I got the impression, you can correct me if I’m wrong, that you believe that the role of the IEDC is to help with entrepreneurship in Indiana and small business owners?

Rainwater:

Well, I believe that’s what it should be. Believe that the only economic development that government should be involved in is providing an opportunity for all comers to have. That opportunity to create and build. A business here in the state of Indiana. I believe that what we have today is a situation where government again, and, and it’s an old phrase that people are probably tired of hearing, but government picks winners and losers. And unfortunately, what government should be doing is safeguarding everyone’s unalienable rights. One of the things that I think is really important is the difference between Jefferson saying that we had the right to happiness and the right to pursue happiness. I believe that that that phrase, the pursuit of happiness, can apply to things like healthcare. We have the right to pursue healthcare. And when government gets in the way, they’re infringing on our rights. We have the right to pursue business ownership. And when government gets in the way.

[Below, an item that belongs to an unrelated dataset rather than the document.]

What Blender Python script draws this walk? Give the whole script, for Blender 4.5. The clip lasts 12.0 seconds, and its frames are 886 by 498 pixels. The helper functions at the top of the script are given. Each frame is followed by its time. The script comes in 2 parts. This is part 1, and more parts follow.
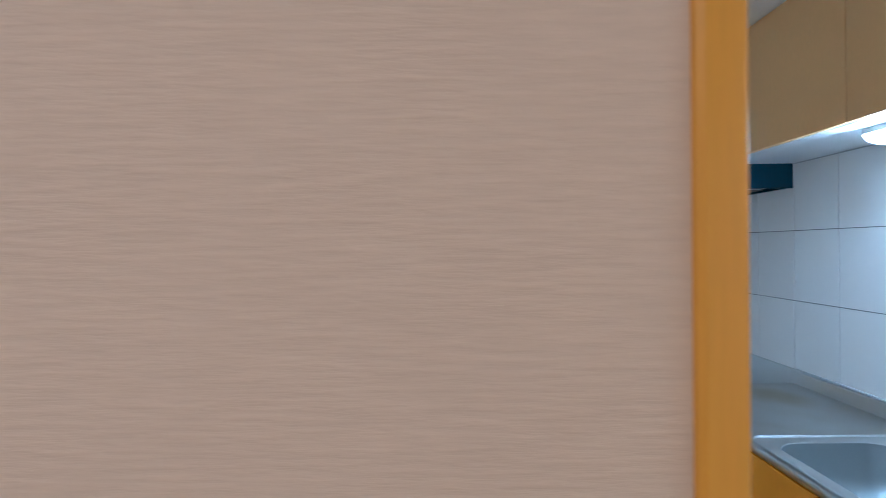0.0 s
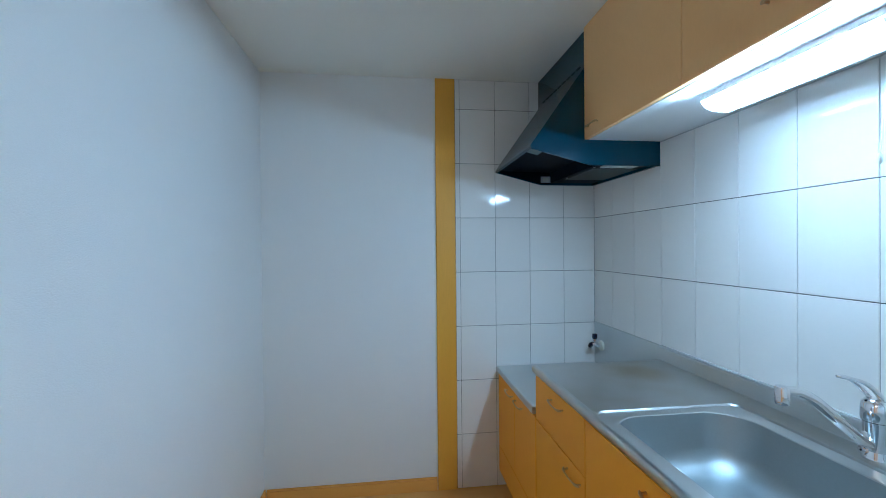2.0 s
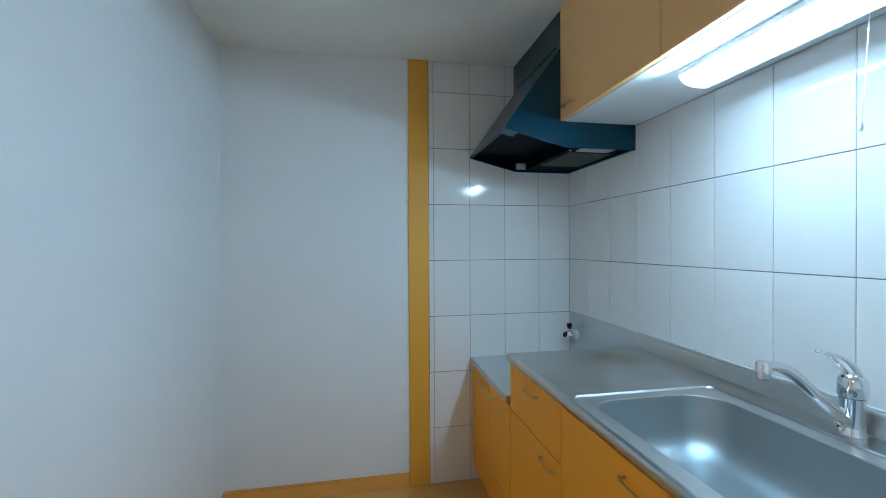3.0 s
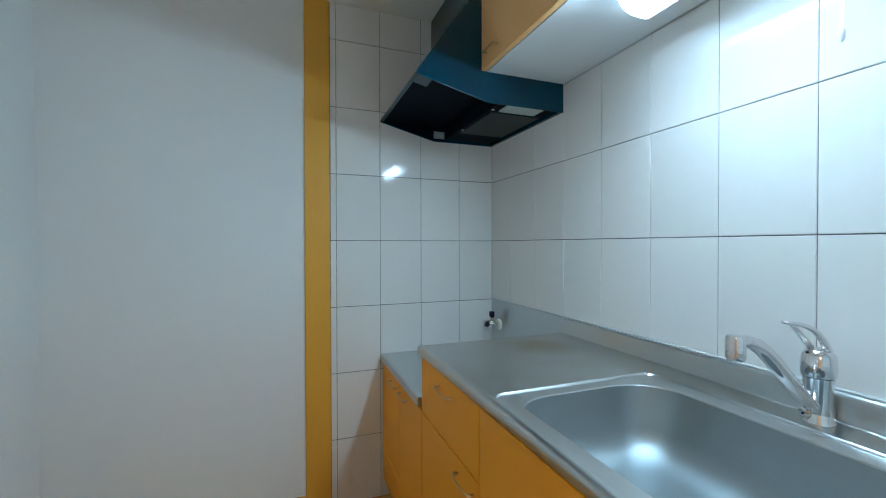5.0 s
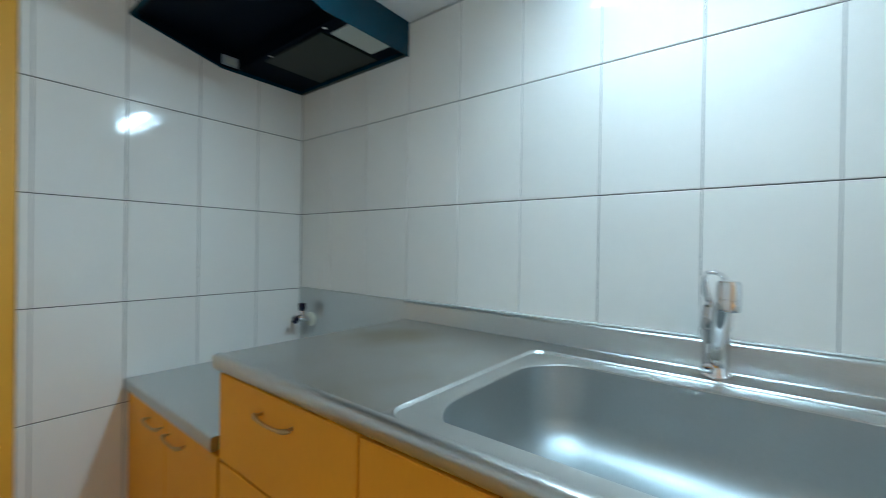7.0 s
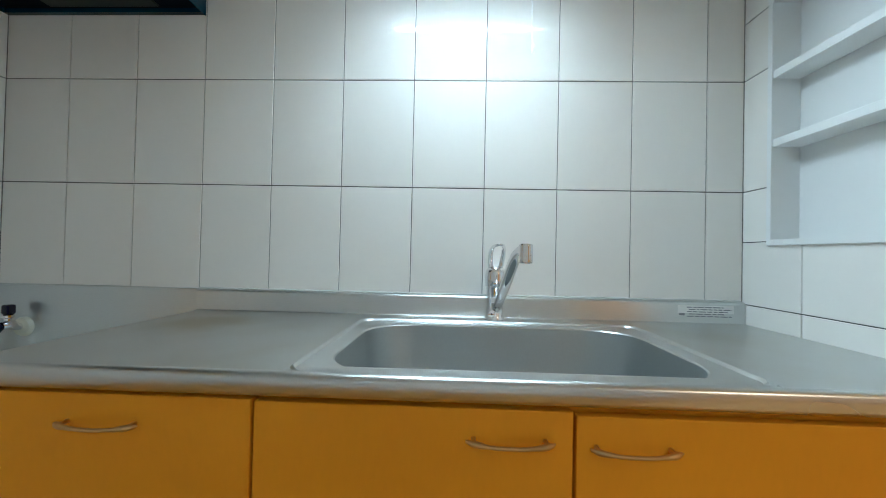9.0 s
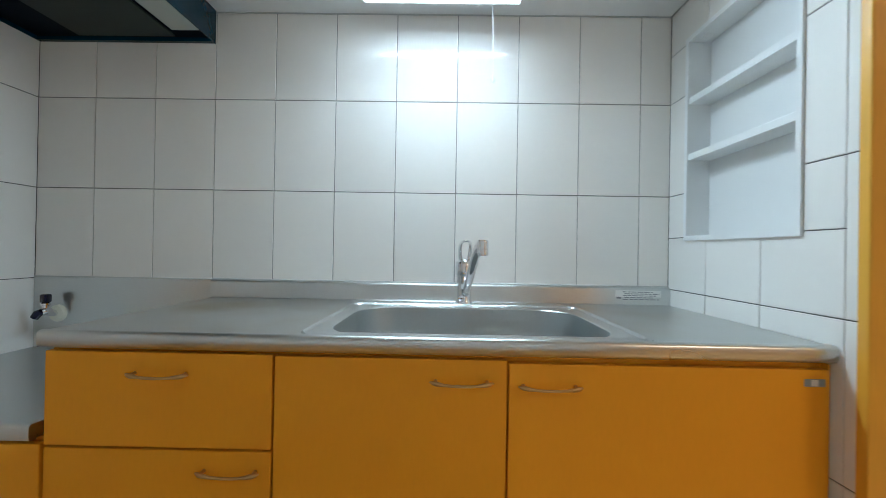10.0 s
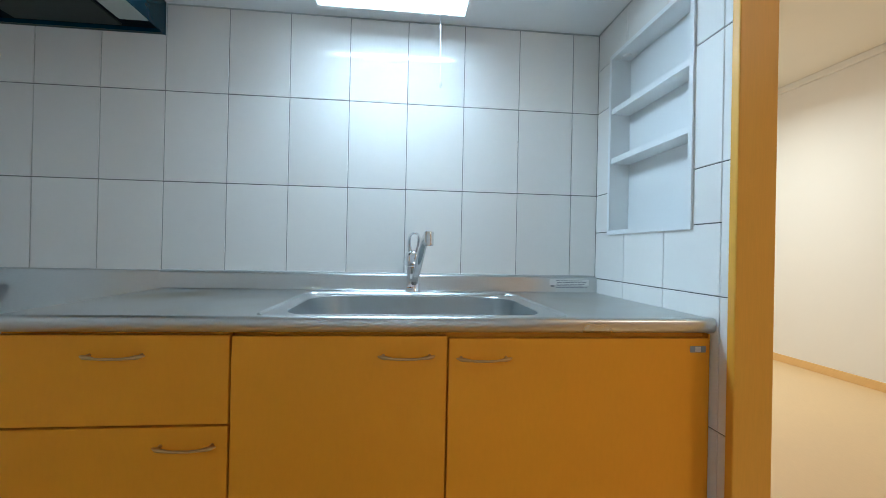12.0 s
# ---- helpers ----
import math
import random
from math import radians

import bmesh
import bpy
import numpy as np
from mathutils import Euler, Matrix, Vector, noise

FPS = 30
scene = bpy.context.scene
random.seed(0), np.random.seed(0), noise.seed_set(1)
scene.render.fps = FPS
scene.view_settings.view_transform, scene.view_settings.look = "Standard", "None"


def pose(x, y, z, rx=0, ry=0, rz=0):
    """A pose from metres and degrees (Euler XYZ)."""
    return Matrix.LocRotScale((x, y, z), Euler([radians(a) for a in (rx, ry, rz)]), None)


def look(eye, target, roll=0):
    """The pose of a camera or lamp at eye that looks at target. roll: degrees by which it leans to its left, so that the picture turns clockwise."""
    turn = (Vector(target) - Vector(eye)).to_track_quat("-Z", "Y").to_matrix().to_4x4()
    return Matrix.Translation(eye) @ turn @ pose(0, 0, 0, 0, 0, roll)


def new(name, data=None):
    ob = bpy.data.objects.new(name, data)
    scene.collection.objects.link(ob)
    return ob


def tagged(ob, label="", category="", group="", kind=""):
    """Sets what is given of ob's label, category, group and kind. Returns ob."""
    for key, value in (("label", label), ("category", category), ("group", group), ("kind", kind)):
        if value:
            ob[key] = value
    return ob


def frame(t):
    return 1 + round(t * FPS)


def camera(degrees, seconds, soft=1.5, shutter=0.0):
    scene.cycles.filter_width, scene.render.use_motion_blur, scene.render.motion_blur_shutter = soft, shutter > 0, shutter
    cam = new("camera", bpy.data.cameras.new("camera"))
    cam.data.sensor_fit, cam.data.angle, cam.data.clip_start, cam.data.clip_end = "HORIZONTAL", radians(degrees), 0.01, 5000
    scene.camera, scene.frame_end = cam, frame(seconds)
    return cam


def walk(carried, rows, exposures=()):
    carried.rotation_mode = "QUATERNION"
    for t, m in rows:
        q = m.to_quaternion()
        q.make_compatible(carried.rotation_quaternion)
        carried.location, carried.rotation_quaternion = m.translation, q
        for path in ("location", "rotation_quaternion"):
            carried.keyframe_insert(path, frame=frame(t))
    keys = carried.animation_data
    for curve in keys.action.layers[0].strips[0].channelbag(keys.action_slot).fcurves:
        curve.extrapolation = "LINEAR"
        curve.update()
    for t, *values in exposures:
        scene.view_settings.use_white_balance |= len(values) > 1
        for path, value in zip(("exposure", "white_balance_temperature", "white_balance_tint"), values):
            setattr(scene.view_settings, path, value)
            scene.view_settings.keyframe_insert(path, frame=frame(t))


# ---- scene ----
cam = camera(94.7, 12.0, 0.65, 0.5)
PATH = [
    (0, (-0.066, 0.105, 1.444), (-0.079, 2.105, 1.436), -0.6),
    (0.5, (0.022, 0.127, 1.43), (0.084, 2.126, 1.423), -0.5),
    (1, (0.134, 0.16, 1.4), (0.272, 2.155, 1.395), -0.6),
    (1.5, (0.224, 0.196, 1.375), (0.426, 2.186, 1.363), -0.5),
    (2, (0.28, 0.228, 1.345), (0.521, 2.213, 1.331), -0.5),
    (2.5, (0.291, 0.263, 1.311), (0.582, 2.242, 1.299), -0.3),
    (3, (0.304, 0.299, 1.281), (0.663, 2.267, 1.263), -0.3),
    (3.2, (0.325, 0.316, 1.259), (0.696, 2.282, 1.245), -0.1),
    (4.8, (0.456, 0.525, 1.196), (1.113, 2.414, 1.177), 0.2),
    (5, (0.454, 0.57, 1.182), (1.154, 2.444, 1.16), -0.1),
    (5.5, (0.456, 0.658, 1.152), (1.306, 2.468, 1.129), 0.1),
    (6, (0.495, 0.772, 1.141), (1.522, 2.488, 1.122), 0.4),
    (6.5, (0.507, 0.882, 1.107), (1.76, 2.441, 1.094), 0.7),
    (7, (0.477, 0.969, 1.077), (2.049, 2.205, 1.067), 0.9),
    (7.5, (0.451, 1.009, 1.069), (2.318, 1.725, 1.077), 1.1),
    (7.7, (0.437, 1.031, 1.06), (2.362, 1.571, 1.084), 1.2),
    (9.3, (0.241, 1.138, 1.014), (2.24, 1.2, 1.03), 1.2),
    (9.5, (0.194, 1.133, 1.02), (2.193, 1.189, 1.028), 1.1),
    (10, (0.091, 1.09, 1.012), (2.091, 1.113, 1.021), 1.0),
    (10.5, (0.017, 1.048, 1.012), (2.017, 1.045, 1.029), 1.0),
    (11, (-0.027, 1.015, 0.997), (1.972, 0.975, 1.004), 1.0),
    (11.5, (-0.021, 1.01, 0.986), (1.977, 0.919, 0.996), 1.1),
    (12, (-0.004, 1.072, 0.99), (1.987, 0.877, 0.997), 1.2),
]
EXPOSURES = [(0.0, 2.13, 4640, 7), (0.5, 2.17, 4500, 5), (1.0, 2.24, 4450, 3), (1.5, 2.24, 4600, 3), (2.5, 2.23, 4850, 1), (5.0, 2.18, 5200, -1), (6.0, 2.18, 5300, -2), (7.0, 2.18, 5550, -1),
             (7.5, 2.17, 5700, -1), (9.5, 2.17, 6000, 5), (10.5, 2.17, 5950, 7), (12.0, 2.17, 5480, 5)]
walk(cam, [(t, look(eye, target, roll)) for t, eye, target, roll in PATH], EXPOSURES)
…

It’s infringing on our rights and when government gives one business a 35- or 50-year use tax exemption but doesn’t give it to somebody else, to me that’s government infringing on our rights.

 Casey Daniels:

I want to go back to the LEAP project that’s going on because a lot of people have big concerns about that and what role do you think that the government should play in supporting or expanding this project and everybody keeps going back to “we don’t have enough water here in central Indiana and eventually something’s going to need to be done about that.”

Rainwater:

That’s a great question, right. And you know, here’s is a tremendous example of where the current government mindset is. Throw us into a crisis situation because the current government mindset is we’re going to do this and we’re going to collect enough taxes to do it, and we don’t care who gets hurt in the process and government should never benefit Rob, by hurting Casey.And what we’ve seen with the LEAP project is somebody is getting the government’s help, and it’s hurting thousands of Hoosiers and that’s wrong. So, what we need is for government to do its constitutional job, which is to safeguard everyone’s individual rights, which means we don’t steal water from Tippecanoe County to give it to Boone County. We figure out what is the right way to produce the water that the people in Boone County need, and then we partner with the corporate entities who want to consume that water to create that new water source. And if we can’t do that? Then we tell everybody we’re sorry, this isn’t going to work, and we pack it up and go home… In other words, private business, private industry needs to provide for itself, and not ask the citizens of the state of Indiana to do things for it that it can and should do for itself.